- **Challenge**
Write the material out again in full, word for word. Do not include the pictures.

- **Dataset content**
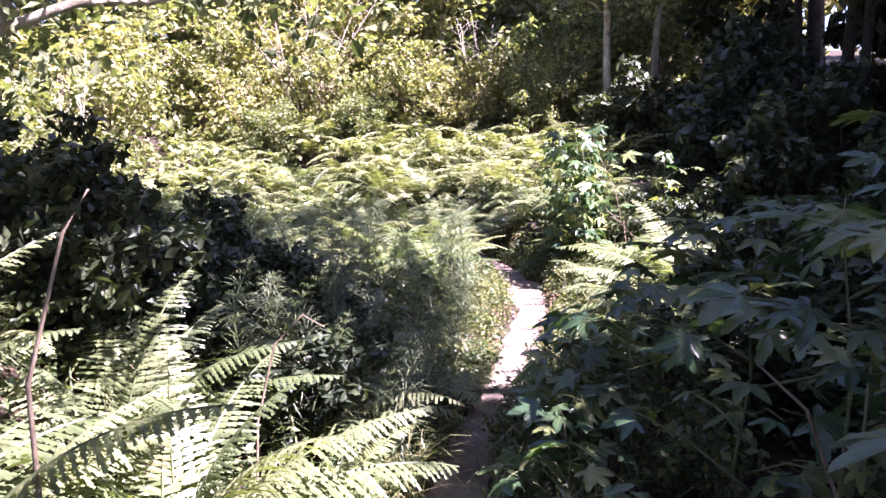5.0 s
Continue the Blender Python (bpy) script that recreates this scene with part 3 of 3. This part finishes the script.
KEY_FERNS += [(0.9, 8.8, 0.72, "lady", 10), (0.62, 8.6, 0.66, "lady", 10), (0.45, 8.95, 0.75, "lacy", 11), (0.8, 9.5, 0.75, "wide", 10), (1.05, 10.2, 0.95, "lady", 9), (1.7, 10.0, 0.95, "lady", 9),
              (-1.12, 5.95, 0.85, "wide", 12), (-1.45, 5.45, 1.0, "wide", 12), (-1.35, 6.15, 1.05, "wide", 11), (-1.95, 5.75, 1.0, "wide", 11), (-2.2, 5.2, 1.0, "wide", 11), (-2.4, 5.8, 0.9, "lady", 11), (-1.08, 5.3, 0.6, "wide", 11), (-1.6, 5.05, 0.9, "wide", 11), (-2.8, 5.6, 0.9, "lady", 10),
              (-1.0, 2.6, 0.8, "wide", 10), (-1.45, 2.4, 1.05, "lady", 11), (-1.15, 3.3, 0.8, "wide", 10), (-1.6, 3.1, 1.15, "lady", 11), (-2.1, 2.7, 1.1, "wide", 11), (-1.3, 3.9, 0.9, "lady", 10), (-1.75, 4.2, 1.15, "lady", 11), (-2.3, 3.5, 1.2, "lady", 11), (-1.15, 4.65, 0.7, "wide", 10), (-2.7, 3.1, 1.1, "wide", 10), (-3.0, 3.9, 1.1, "lady", 10),
              (-1.1, 7.6, 0.7, "wide", 10), (-1.3, 8.3, 0.85, "lady", 10), (-1.7, 7.7, 0.9, "wide", 10), (-2.1, 8.4, 0.9, "wide", 10), (-2.5, 7.7, 0.8, "lacy", 10), (-0.85, 8.2, 0.7, "lacy", 10), (-1.5, 9.2, 0.9, "lady", 10), (-2.7, 8.9, 0.8, "lacy", 10), (-2.0, 9.6, 0.9, "lady", 10),
              (0.5, 12.95, 0.6, "lacy", 10), (0.75, 13.1, 0.7, "lacy", 10), (1.0, 12.3, 0.75, "lacy", 10), (0.62, 12.7, 0.5, "lacy", 10)]
for x, y, s, k, n in KEY_FERNS:
    fern(x, y, s, k, n)
fern(0.22, 14.0, 0.62, "dead", 9)
fern(0.95, 12.75, 0.5, "dead", 8)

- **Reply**
5.0 s
Continue the Blender Python (bpy) script that recreates this scene with part 3 of 3. This part finishes the script.
KEY_FERNS += [(0.9, 8.8, 0.72, "lady", 10), (0.62, 8.6, 0.66, "lady", 10), (0.45, 8.95, 0.75, "lacy", 11), (0.8, 9.5, 0.75, "wide", 10), (1.05, 10.2, 0.95, "lady", 9), (1.7, 10.0, 0.95, "lady", 9),
              (-1.12, 5.95, 0.85, "wide", 12), (-1.45, 5.45, 1.0, "wide", 12), (-1.35, 6.15, 1.05, "wide", 11), (-1.95, 5.75, 1.0, "wide", 11), (-2.2, 5.2, 1.0, "wide", 11), (-2.4, 5.8, 0.9, "lady", 11), (-1.08, 5.3, 0.6, "wide", 11), (-1.6, 5.05, 0.9, "wide", 11), (-2.8, 5.6, 0.9, "lady", 10),
              (-1.0, 2.6, 0.8, "wide", 10), (-1.45, 2.4, 1.05, "lady", 11), (-1.15, 3.3, 0.8, "wide", 10), (-1.6, 3.1, 1.15, "lady", 11), (-2.1, 2.7, 1.1, "wide", 11), (-1.3, 3.9, 0.9, "lady", 10), (-1.75, 4.2, 1.15, "lady", 11), (-2.3, 3.5, 1.2, "lady", 11), (-1.15, 4.65, 0.7, "wide", 10), (-2.7, 3.1, 1.1, "wide", 10), (-3.0, 3.9, 1.1, "lady", 10),
              (-1.1, 7.6, 0.7, "wide", 10), (-1.3, 8.3, 0.85, "lady", 10), (-1.7, 7.7, 0.9, "wide", 10), (-2.1, 8.4, 0.9, "wide", 10), (-2.5, 7.7, 0.8, "lacy", 10), (-0.85, 8.2, 0.7, "lacy", 10), (-1.5, 9.2, 0.9, "lady", 10), (-2.7, 8.9, 0.8, "lacy", 10), (-2.0, 9.6, 0.9, "lady", 10),
              (0.5, 12.95, 0.6, "lacy", 10), (0.75, 13.1, 0.7, "lacy", 10), (1.0, 12.3, 0.75, "lacy", 10), (0.62, 12.7, 0.5, "lacy", 10)]
for x, y, s, k, n in KEY_FERNS:
    fern(x, y, s, k, n)
fern(0.22, 14.0, 0.62, "dead", 9)
fern(0.95, 12.75, 0.5, "dead", 8)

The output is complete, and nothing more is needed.